Without the pictures, return all of the material exactly as written.
>>>
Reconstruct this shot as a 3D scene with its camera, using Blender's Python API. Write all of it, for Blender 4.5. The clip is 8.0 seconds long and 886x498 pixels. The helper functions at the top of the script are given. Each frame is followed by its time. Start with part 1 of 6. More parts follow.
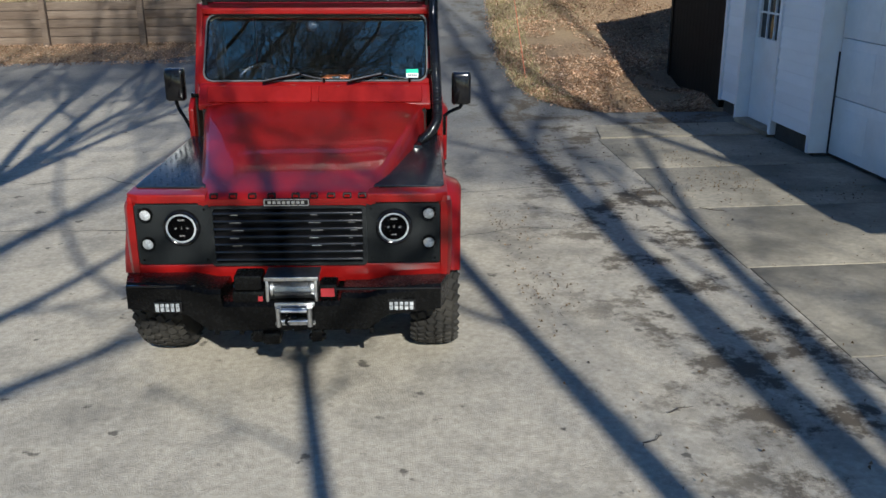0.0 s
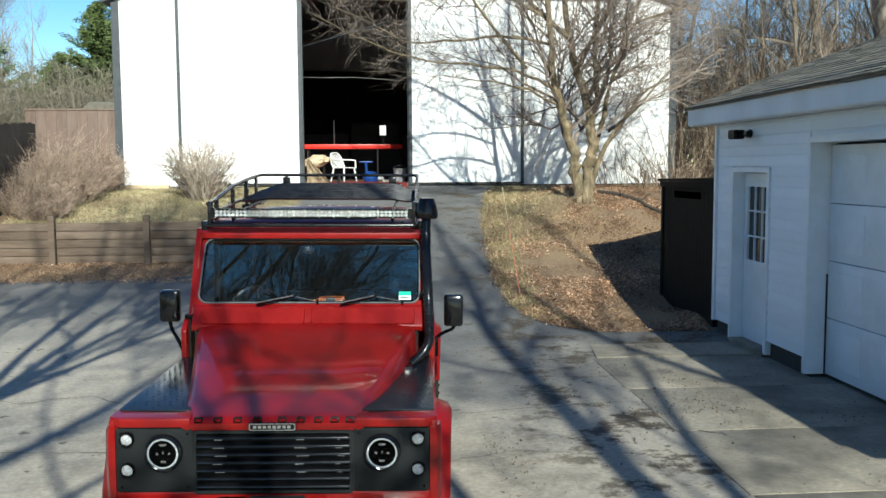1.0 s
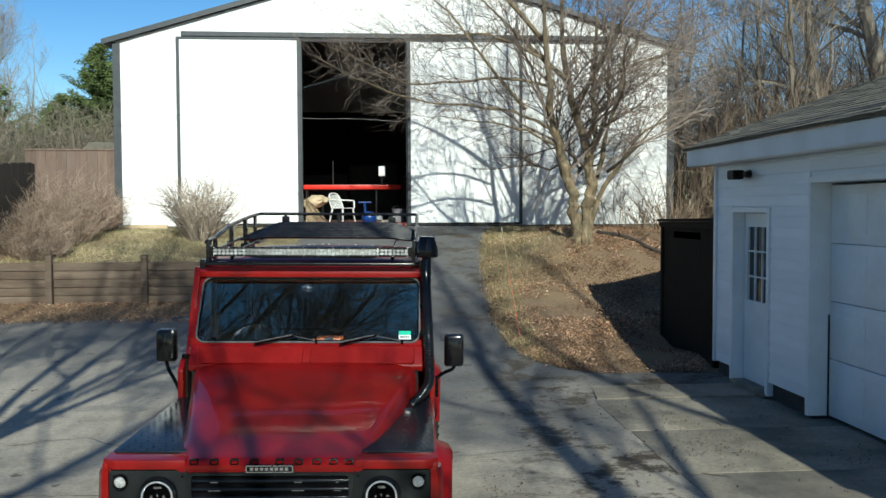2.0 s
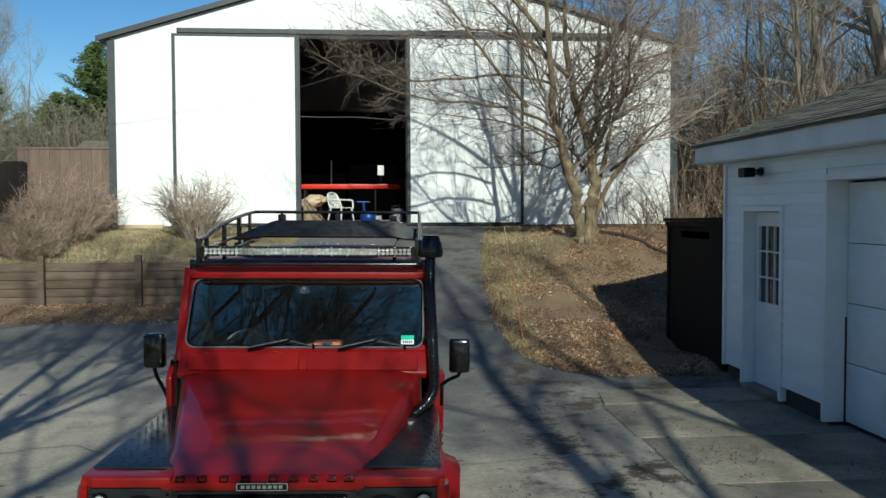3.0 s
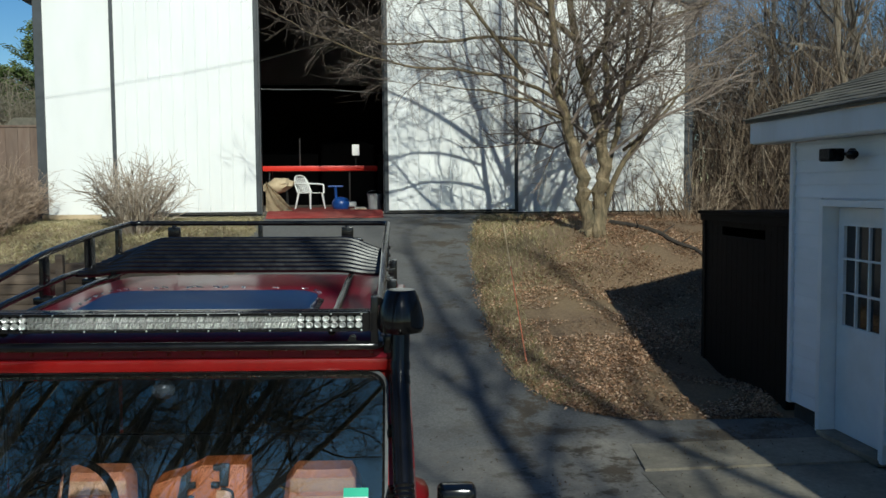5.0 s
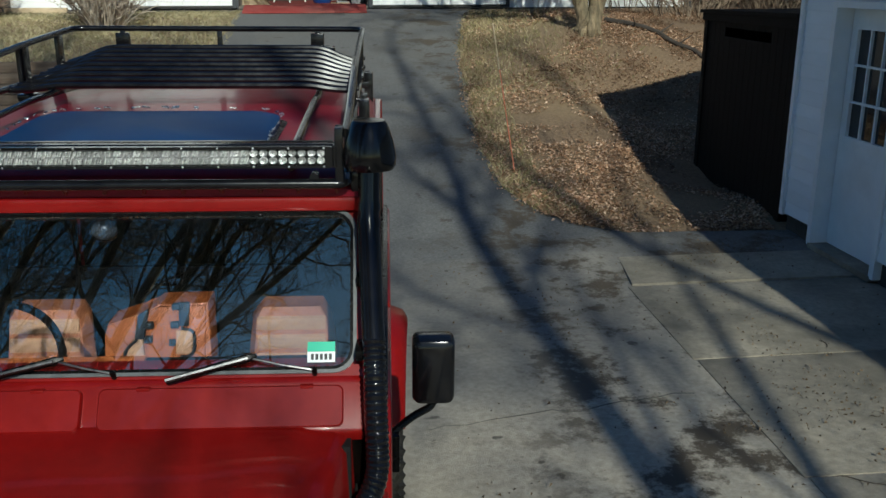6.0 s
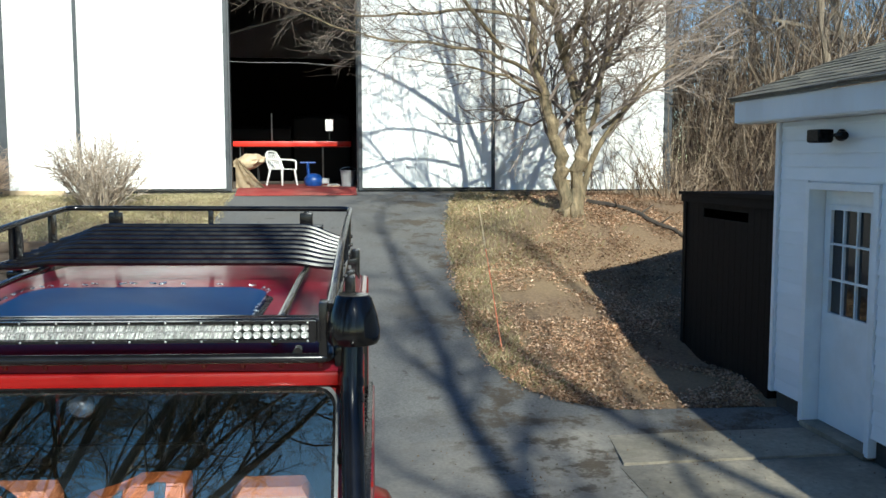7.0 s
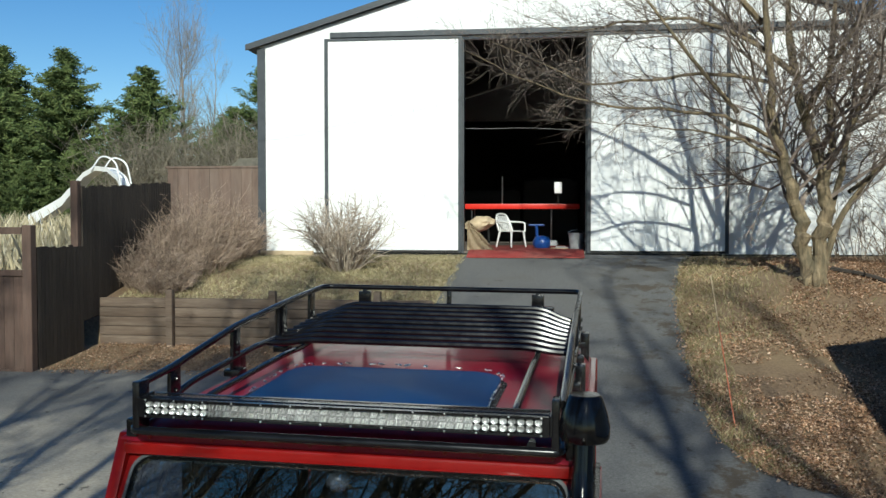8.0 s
<<<
*FULL OUTPUT*.
Reconstruct this shot as a 3D scene with its camera, using Blender's Python API. Write all of it, for Blender 4.5. The clip is 8.0 seconds long and 886x498 pixels. The helper functions at the top of the script are given. Each frame is followed by its time. Start with part 1 of 6. More parts follow.
0.0 s
1.0 s
2.0 s
3.0 s
5.0 s
6.0 s
7.0 s
8.0 s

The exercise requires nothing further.